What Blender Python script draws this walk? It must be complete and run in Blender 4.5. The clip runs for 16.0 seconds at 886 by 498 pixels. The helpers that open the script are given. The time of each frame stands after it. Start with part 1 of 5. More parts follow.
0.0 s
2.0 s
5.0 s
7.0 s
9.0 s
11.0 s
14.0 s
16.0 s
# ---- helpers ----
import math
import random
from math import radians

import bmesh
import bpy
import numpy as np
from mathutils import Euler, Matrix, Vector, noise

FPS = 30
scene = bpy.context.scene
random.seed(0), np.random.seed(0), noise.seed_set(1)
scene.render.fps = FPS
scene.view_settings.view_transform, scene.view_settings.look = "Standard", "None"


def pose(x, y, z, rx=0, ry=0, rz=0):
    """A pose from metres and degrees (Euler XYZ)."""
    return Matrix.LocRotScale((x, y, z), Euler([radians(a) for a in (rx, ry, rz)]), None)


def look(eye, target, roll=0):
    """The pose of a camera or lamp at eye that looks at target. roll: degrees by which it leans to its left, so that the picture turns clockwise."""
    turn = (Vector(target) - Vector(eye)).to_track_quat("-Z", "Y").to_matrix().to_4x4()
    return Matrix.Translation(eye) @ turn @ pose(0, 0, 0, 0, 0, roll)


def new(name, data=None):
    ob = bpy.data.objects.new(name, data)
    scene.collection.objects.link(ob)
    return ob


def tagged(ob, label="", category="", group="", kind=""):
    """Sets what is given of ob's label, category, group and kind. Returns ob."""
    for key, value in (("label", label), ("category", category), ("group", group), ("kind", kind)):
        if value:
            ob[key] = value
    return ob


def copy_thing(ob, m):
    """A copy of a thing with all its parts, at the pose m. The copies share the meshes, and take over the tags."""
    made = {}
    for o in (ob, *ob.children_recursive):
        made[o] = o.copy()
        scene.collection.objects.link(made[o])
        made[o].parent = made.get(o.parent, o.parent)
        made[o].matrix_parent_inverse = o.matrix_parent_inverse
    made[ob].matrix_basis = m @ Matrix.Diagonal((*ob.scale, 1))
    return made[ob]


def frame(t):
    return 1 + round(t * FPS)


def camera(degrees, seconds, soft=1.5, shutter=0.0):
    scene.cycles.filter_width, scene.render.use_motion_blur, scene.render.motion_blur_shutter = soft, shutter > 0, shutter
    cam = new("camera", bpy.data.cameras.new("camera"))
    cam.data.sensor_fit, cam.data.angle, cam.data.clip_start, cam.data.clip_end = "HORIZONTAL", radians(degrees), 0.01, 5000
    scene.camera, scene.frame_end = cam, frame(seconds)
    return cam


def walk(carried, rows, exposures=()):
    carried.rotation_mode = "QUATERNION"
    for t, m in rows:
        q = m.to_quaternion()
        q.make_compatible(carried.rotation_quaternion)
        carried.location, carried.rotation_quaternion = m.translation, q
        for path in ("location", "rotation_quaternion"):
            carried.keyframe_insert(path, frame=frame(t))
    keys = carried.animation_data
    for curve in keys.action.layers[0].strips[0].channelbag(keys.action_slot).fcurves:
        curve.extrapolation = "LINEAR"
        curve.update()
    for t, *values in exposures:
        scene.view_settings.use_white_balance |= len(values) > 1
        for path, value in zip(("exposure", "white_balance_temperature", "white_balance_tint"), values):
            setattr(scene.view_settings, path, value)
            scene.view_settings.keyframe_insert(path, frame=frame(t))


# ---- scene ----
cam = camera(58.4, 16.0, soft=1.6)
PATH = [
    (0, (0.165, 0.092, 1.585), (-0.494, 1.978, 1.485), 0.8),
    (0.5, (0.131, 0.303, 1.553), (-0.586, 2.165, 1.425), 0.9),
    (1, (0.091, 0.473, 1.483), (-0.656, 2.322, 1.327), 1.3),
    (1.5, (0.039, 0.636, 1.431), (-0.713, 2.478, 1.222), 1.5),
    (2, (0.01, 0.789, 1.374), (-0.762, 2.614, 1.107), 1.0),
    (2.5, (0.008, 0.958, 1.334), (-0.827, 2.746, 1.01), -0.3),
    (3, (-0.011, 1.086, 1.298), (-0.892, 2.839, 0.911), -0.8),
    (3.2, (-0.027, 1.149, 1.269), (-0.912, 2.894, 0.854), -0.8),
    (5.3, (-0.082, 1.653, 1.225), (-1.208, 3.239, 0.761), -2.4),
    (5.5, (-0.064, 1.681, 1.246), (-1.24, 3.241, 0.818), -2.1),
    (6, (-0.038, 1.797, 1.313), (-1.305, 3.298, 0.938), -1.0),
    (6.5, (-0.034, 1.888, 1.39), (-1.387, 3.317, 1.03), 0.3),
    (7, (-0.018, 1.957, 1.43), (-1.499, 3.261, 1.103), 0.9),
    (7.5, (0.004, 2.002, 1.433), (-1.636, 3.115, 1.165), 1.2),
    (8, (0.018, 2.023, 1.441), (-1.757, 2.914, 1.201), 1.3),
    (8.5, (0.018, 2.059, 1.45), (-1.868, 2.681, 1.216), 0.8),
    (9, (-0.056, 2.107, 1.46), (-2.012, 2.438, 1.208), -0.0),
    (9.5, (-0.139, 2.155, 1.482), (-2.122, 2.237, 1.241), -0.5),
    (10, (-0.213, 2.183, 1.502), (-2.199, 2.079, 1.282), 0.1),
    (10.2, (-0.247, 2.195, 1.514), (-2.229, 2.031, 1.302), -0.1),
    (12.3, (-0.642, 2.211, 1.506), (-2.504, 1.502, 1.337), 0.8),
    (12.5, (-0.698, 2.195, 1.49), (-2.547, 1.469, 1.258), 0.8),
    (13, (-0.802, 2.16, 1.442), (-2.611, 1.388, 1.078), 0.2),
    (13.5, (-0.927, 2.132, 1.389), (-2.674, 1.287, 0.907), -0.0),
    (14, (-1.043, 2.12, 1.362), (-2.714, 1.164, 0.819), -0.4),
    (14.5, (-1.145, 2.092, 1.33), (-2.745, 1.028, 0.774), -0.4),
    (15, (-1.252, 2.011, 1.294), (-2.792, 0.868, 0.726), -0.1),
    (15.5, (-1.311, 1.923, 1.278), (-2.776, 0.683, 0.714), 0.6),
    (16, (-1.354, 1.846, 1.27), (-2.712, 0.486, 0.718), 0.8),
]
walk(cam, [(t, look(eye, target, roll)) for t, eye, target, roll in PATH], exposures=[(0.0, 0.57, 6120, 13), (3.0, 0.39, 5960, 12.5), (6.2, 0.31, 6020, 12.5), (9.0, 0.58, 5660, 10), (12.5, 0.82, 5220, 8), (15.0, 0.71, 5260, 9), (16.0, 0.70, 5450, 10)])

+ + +

_WRITTEN INSTRUCTION_.
Provide an exact reproduction of only those lines that start at the line containing "radians(degrees), 0.01, 5000" and end at the line containing "scene.view_settings.keyframe_insert(path, frame=frame(t))", inclusive.

_TASK ANSWER_.
    cam.data.sensor_fit, cam.data.angle, cam.data.clip_start, cam.data.clip_end = "HORIZONTAL", radians(degrees), 0.01, 5000
    scene.camera, scene.frame_end = cam, frame(seconds)
    return cam


def walk(carried, rows, exposures=()):
    carried.rotation_mode = "QUATERNION"
    for t, m in rows:
        q = m.to_quaternion()
        q.make_compatible(carried.rotation_quaternion)
        carried.location, carried.rotation_quaternion = m.translation, q
        for path in ("location", "rotation_quaternion"):
            carried.keyframe_insert(path, frame=frame(t))
    keys = carried.animation_data
    for curve in keys.action.layers[0].strips[0].channelbag(keys.action_slot).fcurves:
        curve.extrapolation = "LINEAR"
        curve.update()
    for t, *values in exposures:
        scene.view_settings.use_white_balance |= len(values) > 1
        for path, value in zip(("exposure", "white_balance_temperature", "white_balance_tint"), values):
            setattr(scene.view_settings, path, value)
            scene.view_settings.keyframe_insert(path, frame=frame(t))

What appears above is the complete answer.